There were a few articles that came out around the same time that this podcast did. A Matthew Milan article posited that there’s never been a better time for a design agencies to differentiate themselves than now. Large companies are aqui-hiring design talent, because there is a shortage of senior talent with the experience they are looking for. This is because the web design industry is only two decades old.

External design agencies have an advantage by being outside eyes. They work in a frame of mind where design is all they focus on. They are not bogged down by internal politics or methodologies.

For digital agencies, their design thinking, perspective and capability is where their value lies. Once you’re acquired by a company, you have to assimilate, Borg-like, into their culture. Outside perspective is no longer possible.

This sentiment was echoed in another article by Aaron Mentele, who highlighted how much compromise goes in to design decisions (or lack thereof) on an internal team. Design firms have the advantage of being outsiders, not affected by internal thinking. Their core offering is to be assassins, targeted on solving problems, not simply trudging through the day-to-day paces.

Tobias vanSchneider, product Design Lead at Spotify, pointed out that the traditional agency model must evolve to survive. The old ways of doing business are leaving increasingly less margin to work with. Tobias believes part of the problem is a lack of definition of culture inside agencies. Talent is seduced by product companies because too many agencies fail to answer “Where are we going?” and “Why are we doing this?”

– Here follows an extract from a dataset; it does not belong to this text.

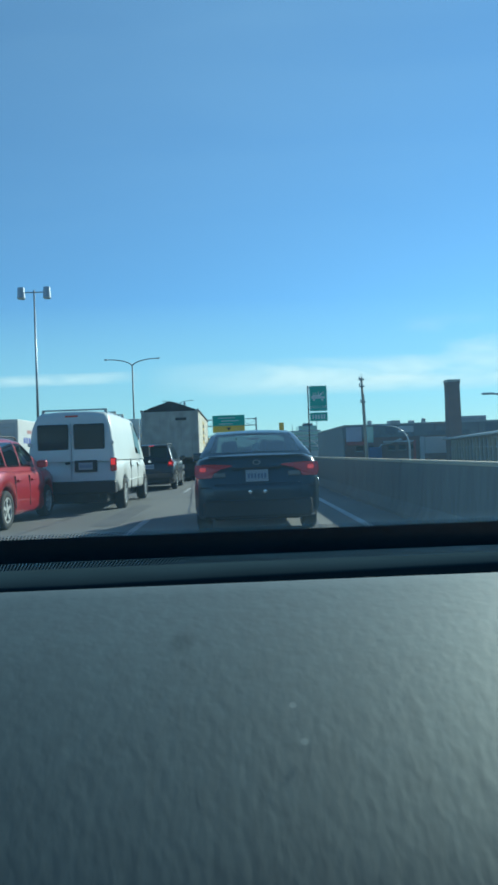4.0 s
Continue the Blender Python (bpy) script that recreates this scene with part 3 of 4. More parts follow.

VanSchnieder believes the agencies that will survive the next decade are those that define what type of work they want to be doing, and what type of clients they want to help. Design studios that take on the values of each of their clients, like a chameleon, will fail to differentiate themselves, and find it hard to compete in the changing landscape.

In Greg Storey’s follow up article, he stated that agencies that are able to work with other teams will be able to survive the transition coming over the next decade. He cites Target.com and Healthcare.gov as examples of teamwork gone awry. Enterprise level clients will have different teams with lots of moving parts. Communication will be a huge factor in success.

Storey’s article also listed spend priorities for B2B and B2C companies over the next year. The priority list for these companies was in this order: content marketing, social engagement, mobile optimization, personalization, and conversion.

What I take from all of this is the design industry is alive and well. Agencies will have to find their own individual voices to stand out in a growing crowd. The stage is set to see who can take advantage of the changing marketplace, and who will be mere commodities.

Avatar for John Locke

John Locke is a SEO consultant from Sacramento, CA. He helps manufacturing businesses rank higher through his web agency, Lockedown Design & SEO.

2 comments on “Article Discussion: The Future of the Digital Design Agency

  1. A lot of great points! One thing you didn’t mention that I think is also key to the future of digital agencies — we’re seeing a large increase in the number of digital agencies moving from project-based billing to subscription-billing. The benefits of recurring revenue far outweigh the antiquated billing model and include increased income, increased customer satisfaction/loyalty, and increased in creative & innovative solutions for clients. Curious if you came across this in your own research?

  2. Hi Kate:

    Great question. I think a robust agency model has a mixture of project-based billing, and retainer billing. Recurring revenue is a foundation for cash flow that allows agencies to make payroll and fuel steady growth. Project, milestone, or other traditional billing is also going to remain for the foreseeable future.

    Here’s why I say that.

    Subscription billing makes sense when there is a lot of ongoing work, upgrades, or just a really long and time-intensive project. But it may not make sense if there is a hard deadline for a project that is looming, or if there needs to be a big push on a site or product launch.

    Both types of billing have their place. Every agency is slightly different though, and you have to find your sweet spot of what works for your team and your clients.